## DATA BLOCK

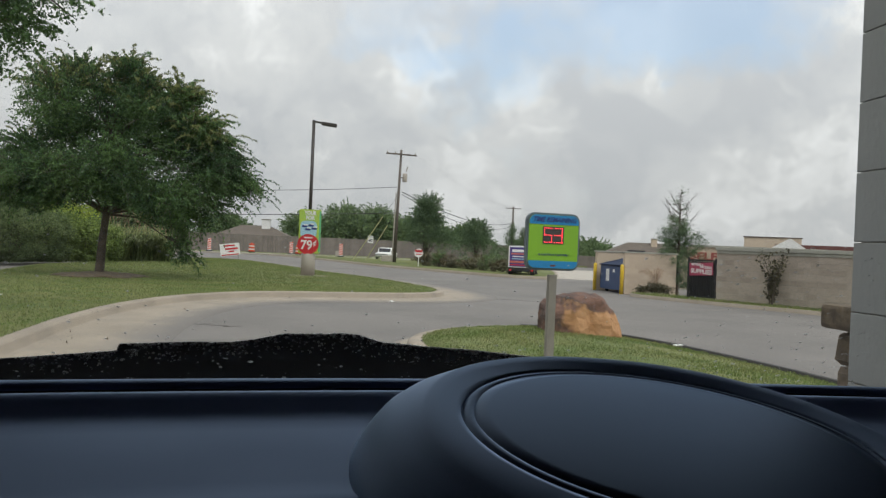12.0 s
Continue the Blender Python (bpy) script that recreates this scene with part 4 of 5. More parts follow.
def house(x, y, w, d, h, ridge, rz, label, chimney_at, ck=1.0, cm="white"):
    s = thing("house", x, y, 0, rz, label, "house")
    part("wall", box(w, d, h, (0, 0, 0)), M["stucco"], s)
    b = bmesh.new()
    o = 0.5
    e = [b.verts.new((sx * (w / 2 + o), sy * (d / 2 + o), h)) for sx, sy in ((-1, -1), (1, -1), (1, 1), (-1, 1))]
    r = [b.verts.new((sx * (w / 2 - d * 0.42), 0, ridge)) for sx in (-1, 1)]
    for f in ((e[0], e[1], r[1], r[0]), (e[1], e[2], r[1]), (e[2], e[3], r[0], r[1]), (e[3], e[0], r[0]), (e[3], e[2], e[1], e[0])):
        b.faces.new(f)
    roof = part("roof", b, M["roof"], s)
    part("fascia", box(w + 2 * o + 0.04, 0.06, 0.2, (0, -d / 2 - o, h - 0.14)), M["white"], s)
    part("chimney", box(1.05 * ck, 0.9 * ck, ridge + 0.75 * ck - h + 0.4, (chimney_at, -0.6, h - 0.4), bevel=0.02), M[cm], roof, "square chimney")
    part("chimney_cap", box(1.2 * ck, 1.05 * ck, 0.12 * ck, (chimney_at, -0.6, ridge + 0.75 * ck)), M["cap"], roof)
    part("window", box(1.6, 0.06, 1.1, (-w * 0.2, -d / 2 - 0.01, 0.9)), M["glass_dark"], s)
    return s


house(-13.5, 113, 9.5, 7, 1.75, 3.35, 0, "low house with a brown shingle roof and white chimney", 1.4)
house(27.2, 78, 8.5, 5, 1.5, 2.75, -10, "distant house with a brown hipped roof", 0.2, 0.5, "stucco")

rs = random.Random(12)
for i, (x, y, h, w) in enumerate(((-7.2, 121, 5.6, 9), (-1.8, 118, 6.6, 10), (2.9, 122, 6.6, 9.5), (6.6, 117, 5.2, 8), (-19, 124, 4.8, 9), (-28, 120, 5.2, 9), (10.2, 115, 4.6, 7), (15, 118, 4.3, 8))):
    tree("far_tree", x, y, h, w, 1.0, 0.2, 11000, 0.30, M["leaf_dark"], "dense dark green tree behind the fence", 40 + i, 8, clump=0.5)
for i, (x, y, h, w) in enumerate(((21.5, 105, 3.7, 6), (25.0, 104, 4.1, 6), (30, 110, 3.2, 7), (36, 125, 3.0, 9))):
    tree("far_tree", x, y, h, w, 0.5, 0.15, 6000, 0.24, M["leaf_dark"], "round dark green tree beyond the storage lot", 60 + i, 7, clump=0.4)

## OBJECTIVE
Which lines hold the string "with"? List them all.

## REPLY
Continue the Blender Python (bpy) script that recreates this scene with part 4 of 5. More parts follow.
house(-13.5, 113, 9.5, 7, 1.75, 3.35, 0, "low house with a brown shingle roof and white chimney", 1.4)
house(27.2, 78, 8.5, 5, 1.5, 2.75, -10, "distant house with a brown hipped roof", 0.2, 0.5, "stucco")